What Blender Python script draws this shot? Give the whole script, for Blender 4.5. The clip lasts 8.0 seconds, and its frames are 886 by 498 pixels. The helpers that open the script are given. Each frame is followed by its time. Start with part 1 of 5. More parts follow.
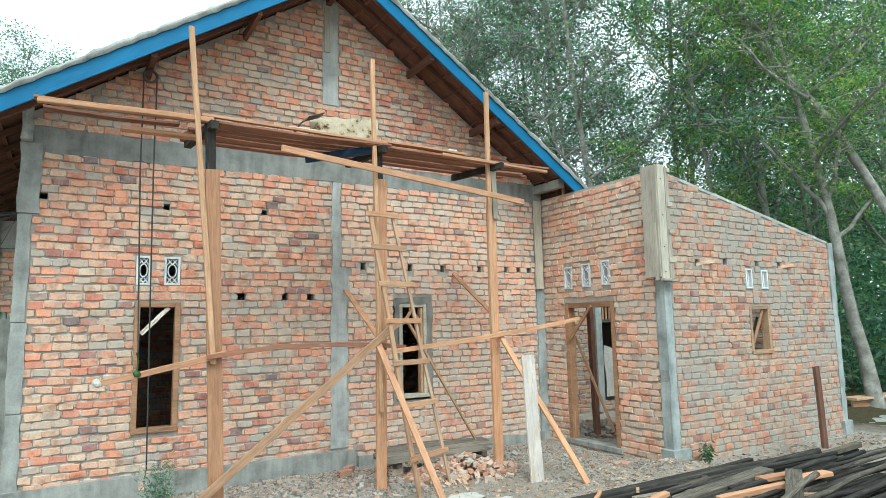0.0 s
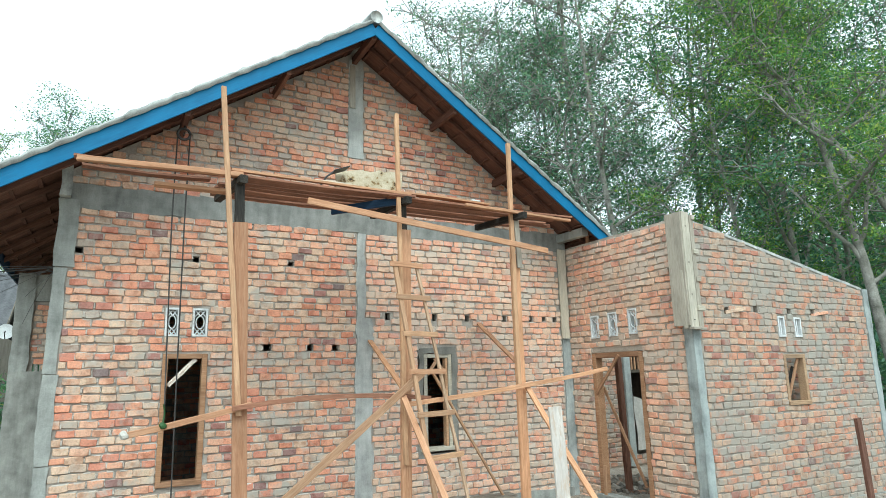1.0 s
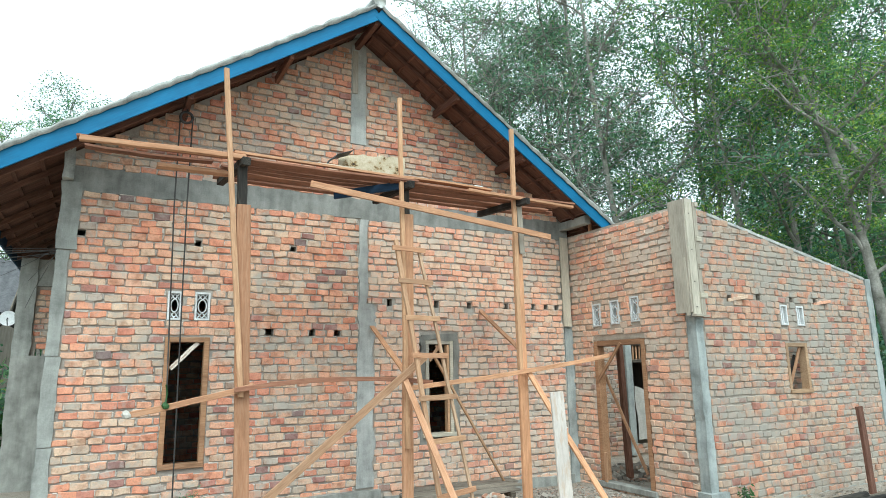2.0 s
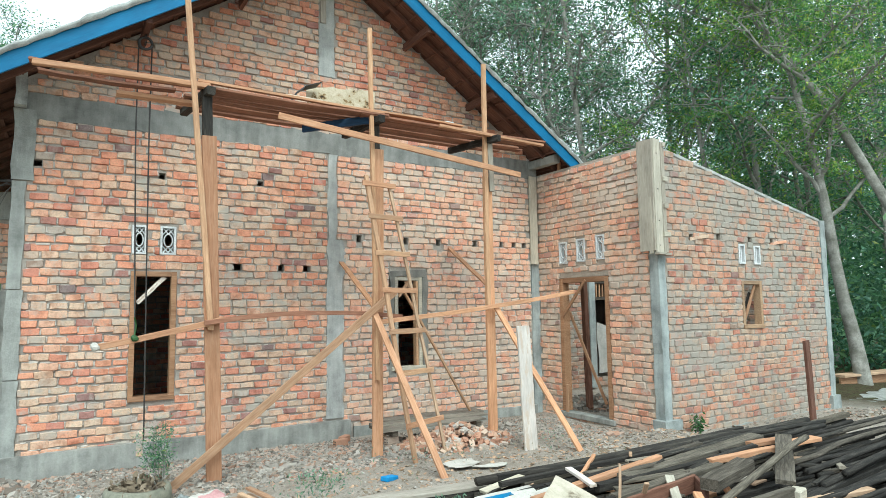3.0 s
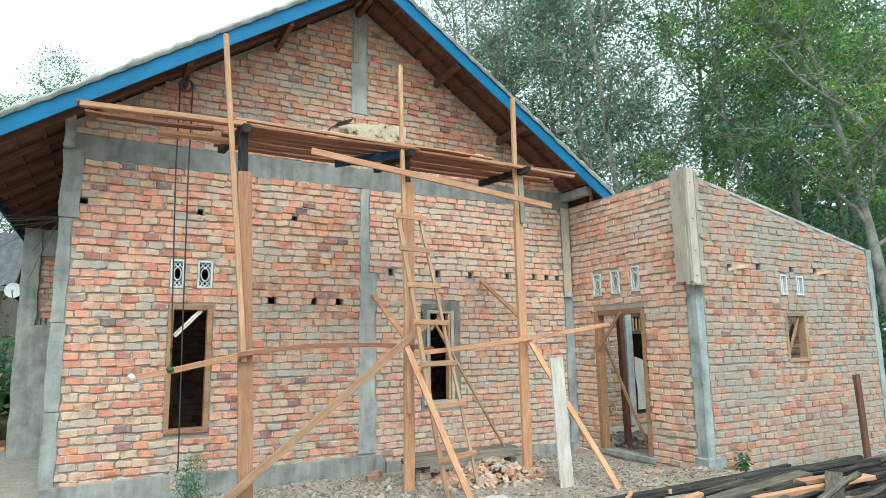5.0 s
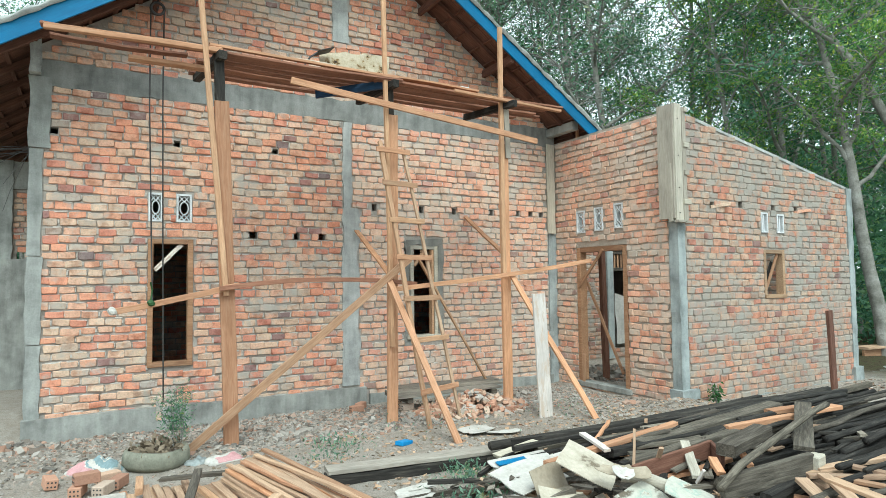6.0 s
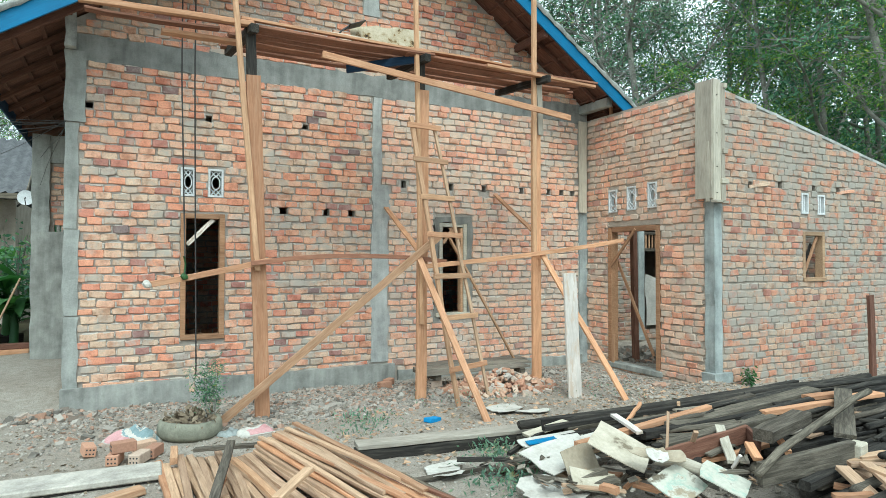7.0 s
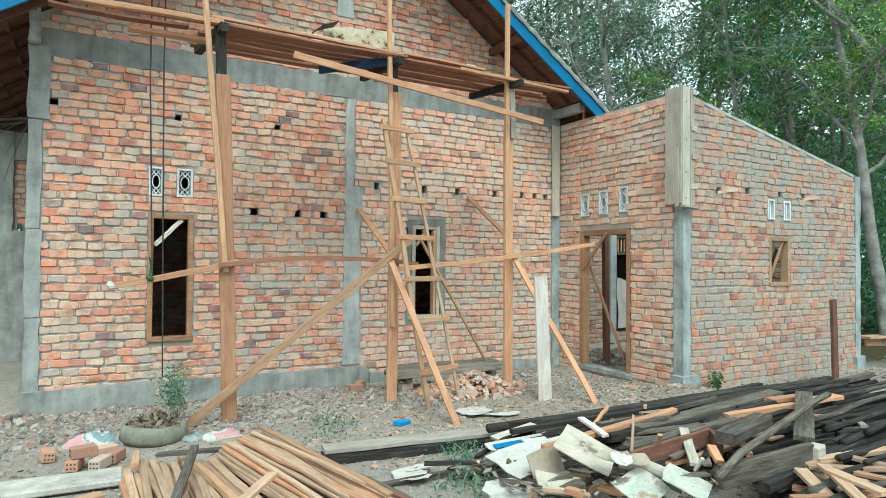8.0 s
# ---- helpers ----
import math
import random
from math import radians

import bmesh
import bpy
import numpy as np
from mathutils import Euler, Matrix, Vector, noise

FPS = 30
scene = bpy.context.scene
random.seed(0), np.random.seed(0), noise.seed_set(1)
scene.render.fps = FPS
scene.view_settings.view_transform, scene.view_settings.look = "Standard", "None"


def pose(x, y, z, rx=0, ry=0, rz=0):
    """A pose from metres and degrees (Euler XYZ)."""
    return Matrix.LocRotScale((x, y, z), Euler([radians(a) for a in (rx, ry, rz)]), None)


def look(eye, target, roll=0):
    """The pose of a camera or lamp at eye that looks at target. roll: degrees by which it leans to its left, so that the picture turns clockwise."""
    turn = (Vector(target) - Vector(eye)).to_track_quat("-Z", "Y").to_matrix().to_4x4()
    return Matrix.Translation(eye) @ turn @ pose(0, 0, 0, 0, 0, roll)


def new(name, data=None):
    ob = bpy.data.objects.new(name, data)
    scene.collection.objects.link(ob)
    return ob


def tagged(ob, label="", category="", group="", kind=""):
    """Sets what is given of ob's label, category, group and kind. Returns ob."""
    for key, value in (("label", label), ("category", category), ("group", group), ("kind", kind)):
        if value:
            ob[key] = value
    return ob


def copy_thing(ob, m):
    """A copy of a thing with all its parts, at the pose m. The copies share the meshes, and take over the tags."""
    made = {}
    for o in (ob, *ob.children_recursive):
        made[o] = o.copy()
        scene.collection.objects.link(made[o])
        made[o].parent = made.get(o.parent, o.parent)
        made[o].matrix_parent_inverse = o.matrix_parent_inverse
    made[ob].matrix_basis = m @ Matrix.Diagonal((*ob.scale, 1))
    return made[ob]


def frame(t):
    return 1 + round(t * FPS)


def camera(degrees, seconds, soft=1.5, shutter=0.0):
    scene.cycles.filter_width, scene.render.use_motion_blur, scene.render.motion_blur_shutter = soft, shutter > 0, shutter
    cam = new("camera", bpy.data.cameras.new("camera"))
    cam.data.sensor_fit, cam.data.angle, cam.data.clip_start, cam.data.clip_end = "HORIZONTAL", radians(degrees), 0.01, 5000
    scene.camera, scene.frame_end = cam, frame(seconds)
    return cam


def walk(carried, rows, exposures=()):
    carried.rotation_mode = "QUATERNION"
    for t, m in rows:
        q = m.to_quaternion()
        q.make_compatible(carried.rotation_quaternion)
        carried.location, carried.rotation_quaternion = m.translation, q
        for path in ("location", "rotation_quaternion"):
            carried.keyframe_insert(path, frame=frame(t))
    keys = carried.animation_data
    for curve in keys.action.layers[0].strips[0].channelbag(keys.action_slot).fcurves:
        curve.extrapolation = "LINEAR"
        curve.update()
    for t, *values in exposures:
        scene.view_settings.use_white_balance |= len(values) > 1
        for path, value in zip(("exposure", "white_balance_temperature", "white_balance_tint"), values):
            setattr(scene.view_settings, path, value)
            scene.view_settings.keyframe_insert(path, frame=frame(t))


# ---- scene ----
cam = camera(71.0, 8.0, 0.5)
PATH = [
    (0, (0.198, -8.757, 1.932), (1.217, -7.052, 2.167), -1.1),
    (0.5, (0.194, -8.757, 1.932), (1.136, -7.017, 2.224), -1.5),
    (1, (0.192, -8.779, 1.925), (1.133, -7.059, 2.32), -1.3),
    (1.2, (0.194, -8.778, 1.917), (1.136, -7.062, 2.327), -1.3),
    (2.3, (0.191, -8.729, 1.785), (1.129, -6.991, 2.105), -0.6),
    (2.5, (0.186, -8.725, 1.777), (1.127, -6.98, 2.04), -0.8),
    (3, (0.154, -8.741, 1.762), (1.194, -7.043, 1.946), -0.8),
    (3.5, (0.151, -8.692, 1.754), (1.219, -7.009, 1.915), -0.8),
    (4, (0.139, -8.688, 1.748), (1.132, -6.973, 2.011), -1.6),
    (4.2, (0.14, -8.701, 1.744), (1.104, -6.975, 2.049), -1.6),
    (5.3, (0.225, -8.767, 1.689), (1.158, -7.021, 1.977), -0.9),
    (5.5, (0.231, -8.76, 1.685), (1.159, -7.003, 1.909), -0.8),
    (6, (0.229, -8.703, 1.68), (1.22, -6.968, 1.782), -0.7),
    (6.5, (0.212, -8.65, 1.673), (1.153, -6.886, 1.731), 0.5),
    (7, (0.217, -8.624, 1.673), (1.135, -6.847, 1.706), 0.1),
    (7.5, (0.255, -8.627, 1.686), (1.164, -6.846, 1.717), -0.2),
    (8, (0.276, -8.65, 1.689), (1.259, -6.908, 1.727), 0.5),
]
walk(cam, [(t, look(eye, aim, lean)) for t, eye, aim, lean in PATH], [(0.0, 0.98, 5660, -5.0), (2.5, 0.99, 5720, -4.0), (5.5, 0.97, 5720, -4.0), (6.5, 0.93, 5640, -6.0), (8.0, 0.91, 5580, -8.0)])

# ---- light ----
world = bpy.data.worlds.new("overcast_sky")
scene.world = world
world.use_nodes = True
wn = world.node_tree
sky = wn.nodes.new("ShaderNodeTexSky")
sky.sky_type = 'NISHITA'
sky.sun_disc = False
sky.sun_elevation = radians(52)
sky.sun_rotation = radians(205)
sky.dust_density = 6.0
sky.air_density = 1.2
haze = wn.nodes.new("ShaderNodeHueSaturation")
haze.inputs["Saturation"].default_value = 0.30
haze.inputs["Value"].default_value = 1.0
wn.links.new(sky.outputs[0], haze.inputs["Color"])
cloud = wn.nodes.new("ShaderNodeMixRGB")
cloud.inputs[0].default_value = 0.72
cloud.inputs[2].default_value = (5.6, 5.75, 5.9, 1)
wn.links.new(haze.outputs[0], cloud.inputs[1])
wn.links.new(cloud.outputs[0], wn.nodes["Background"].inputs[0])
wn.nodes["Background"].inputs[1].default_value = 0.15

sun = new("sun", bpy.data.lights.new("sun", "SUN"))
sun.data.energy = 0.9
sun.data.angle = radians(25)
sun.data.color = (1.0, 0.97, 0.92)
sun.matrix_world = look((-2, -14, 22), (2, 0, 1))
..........
* _Brief_:
Quote the data above in full, leaving out the pictures it holds.

* _Problem solution_:
What Blender Python script draws this shot? Give the whole script, for Blender 4.5. The clip lasts 8.0 seconds, and its frames are 886 by 498 pixels. The helpers that open the script are given. Each frame is followed by its time. Start with part 1 of 5. More parts follow.
0.0 s
1.0 s
2.0 s
3.0 s
5.0 s
6.0 s
7.0 s
8.0 s
# ---- helpers ----
import math
import random
from math import radians

import bmesh
import bpy
import numpy as np
from mathutils import Euler, Matrix, Vector, noise

FPS = 30
scene = bpy.context.scene
random.seed(0), np.random.seed(0), noise.seed_set(1)
scene.render.fps = FPS
scene.view_settings.view_transform, scene.view_settings.look = "Standard", "None"


def pose(x, y, z, rx=0, ry=0, rz=0):
    """A pose from metres and degrees (Euler XYZ)."""
    return Matrix.LocRotScale((x, y, z), Euler([radians(a) for a in (rx, ry, rz)]), None)


def look(eye, target, roll=0):
    """The pose of a camera or lamp at eye that looks at target. roll: degrees by which it leans to its left, so that the picture turns clockwise."""
    turn = (Vector(target) - Vector(eye)).to_track_quat("-Z", "Y").to_matrix().to_4x4()
    return Matrix.Translation(eye) @ turn @ pose(0, 0, 0, 0, 0, roll)


def new(name, data=None):
    ob = bpy.data.objects.new(name, data)
    scene.collection.objects.link(ob)
    return ob


def tagged(ob, label="", category="", group="", kind=""):
    """Sets what is given of ob's label, category, group and kind. Returns ob."""
    for key, value in (("label", label), ("category", category), ("group", group), ("kind", kind)):
        if value:
            ob[key] = value
    return ob


def copy_thing(ob, m):
    """A copy of a thing with all its parts, at the pose m. The copies share the meshes, and take over the tags."""
    made = {}
    for o in (ob, *ob.children_recursive):
        made[o] = o.copy()
        scene.collection.objects.link(made[o])
        made[o].parent = made.get(o.parent, o.parent)
        made[o].matrix_parent_inverse = o.matrix_parent_inverse
    made[ob].matrix_basis = m @ Matrix.Diagonal((*ob.scale, 1))
    return made[ob]


def frame(t):
    return 1 + round(t * FPS)


def camera(degrees, seconds, soft=1.5, shutter=0.0):
    scene.cycles.filter_width, scene.render.use_motion_blur, scene.render.motion_blur_shutter = soft, shutter > 0, shutter
    cam = new("camera", bpy.data.cameras.new("camera"))
    cam.data.sensor_fit, cam.data.angle, cam.data.clip_start, cam.data.clip_end = "HORIZONTAL", radians(degrees), 0.01, 5000
    scene.camera, scene.frame_end = cam, frame(seconds)
    return cam


def walk(carried, rows, exposures=()):
    carried.rotation_mode = "QUATERNION"
    for t, m in rows:
        q = m.to_quaternion()
        q.make_compatible(carried.rotation_quaternion)
        carried.location, carried.rotation_quaternion = m.translation, q
        for path in ("location", "rotation_quaternion"):
            carried.keyframe_insert(path, frame=frame(t))
    keys = carried.animation_data
    for curve in keys.action.layers[0].strips[0].channelbag(keys.action_slot).fcurves:
        curve.extrapolation = "LINEAR"
        curve.update()
    for t, *values in exposures:
        scene.view_settings.use_white_balance |= len(values) > 1
        for path, value in zip(("exposure", "white_balance_temperature", "white_balance_tint"), values):
            setattr(scene.view_settings, path, value)
            scene.view_settings.keyframe_insert(path, frame=frame(t))


# ---- scene ----
cam = camera(71.0, 8.0, 0.5)
PATH = [
    (0, (0.198, -8.757, 1.932), (1.217, -7.052, 2.167), -1.1),
    (0.5, (0.194, -8.757, 1.932), (1.136, -7.017, 2.224), -1.5),
    (1, (0.192, -8.779, 1.925), (1.133, -7.059, 2.32), -1.3),
    (1.2, (0.194, -8.778, 1.917), (1.136, -7.062, 2.327), -1.3),
    (2.3, (0.191, -8.729, 1.785), (1.129, -6.991, 2.105), -0.6),
    (2.5, (0.186, -8.725, 1.777), (1.127, -6.98, 2.04), -0.8),
    (3, (0.154, -8.741, 1.762), (1.194, -7.043, 1.946), -0.8),
    (3.5, (0.151, -8.692, 1.754), (1.219, -7.009, 1.915), -0.8),
    (4, (0.139, -8.688, 1.748), (1.132, -6.973, 2.011), -1.6),
    (4.2, (0.14, -8.701, 1.744), (1.104, -6.975, 2.049), -1.6),
    (5.3, (0.225, -8.767, 1.689), (1.158, -7.021, 1.977), -0.9),
    (5.5, (0.231, -8.76, 1.685), (1.159, -7.003, 1.909), -0.8),
    (6, (0.229, -8.703, 1.68), (1.22, -6.968, 1.782), -0.7),
    (6.5, (0.212, -8.65, 1.673), (1.153, -6.886, 1.731), 0.5),
    (7, (0.217, -8.624, 1.673), (1.135, -6.847, 1.706), 0.1),
    (7.5, (0.255, -8.627, 1.686), (1.164, -6.846, 1.717), -0.2),
    (8, (0.276, -8.65, 1.689), (1.259, -6.908, 1.727), 0.5),
]
walk(cam, [(t, look(eye, aim, lean)) for t, eye, aim, lean in PATH], [(0.0, 0.98, 5660, -5.0), (2.5, 0.99, 5720, -4.0), (5.5, 0.97, 5720, -4.0), (6.5, 0.93, 5640, -6.0), (8.0, 0.91, 5580, -8.0)])

# ---- light ----
world = bpy.data.worlds.new("overcast_sky")
scene.world = world
world.use_nodes = True
wn = world.node_tree
sky = wn.nodes.new("ShaderNodeTexSky")
sky.sky_type = 'NISHITA'
sky.sun_disc = False
sky.sun_elevation = radians(52)
sky.sun_rotation = radians(205)
sky.dust_density = 6.0
sky.air_density = 1.2
haze = wn.nodes.new("ShaderNodeHueSaturation")
haze.inputs["Saturation"].default_value = 0.30
haze.inputs["Value"].default_value = 1.0
wn.links.new(sky.outputs[0], haze.inputs["Color"])
cloud = wn.nodes.new("ShaderNodeMixRGB")
cloud.inputs[0].default_value = 0.72
cloud.inputs[2].default_value = (5.6, 5.75, 5.9, 1)
wn.links.new(haze.outputs[0], cloud.inputs[1])
wn.links.new(cloud.outputs[0], wn.nodes["Background"].inputs[0])
wn.nodes["Background"].inputs[1].default_value = 0.15

sun = new("sun", bpy.data.lights.new("sun", "SUN"))
sun.data.energy = 0.9
sun.data.angle = radians(25)
sun.data.color = (1.0, 0.97, 0.92)
sun.matrix_world = look((-2, -14, 22), (2, 0, 1))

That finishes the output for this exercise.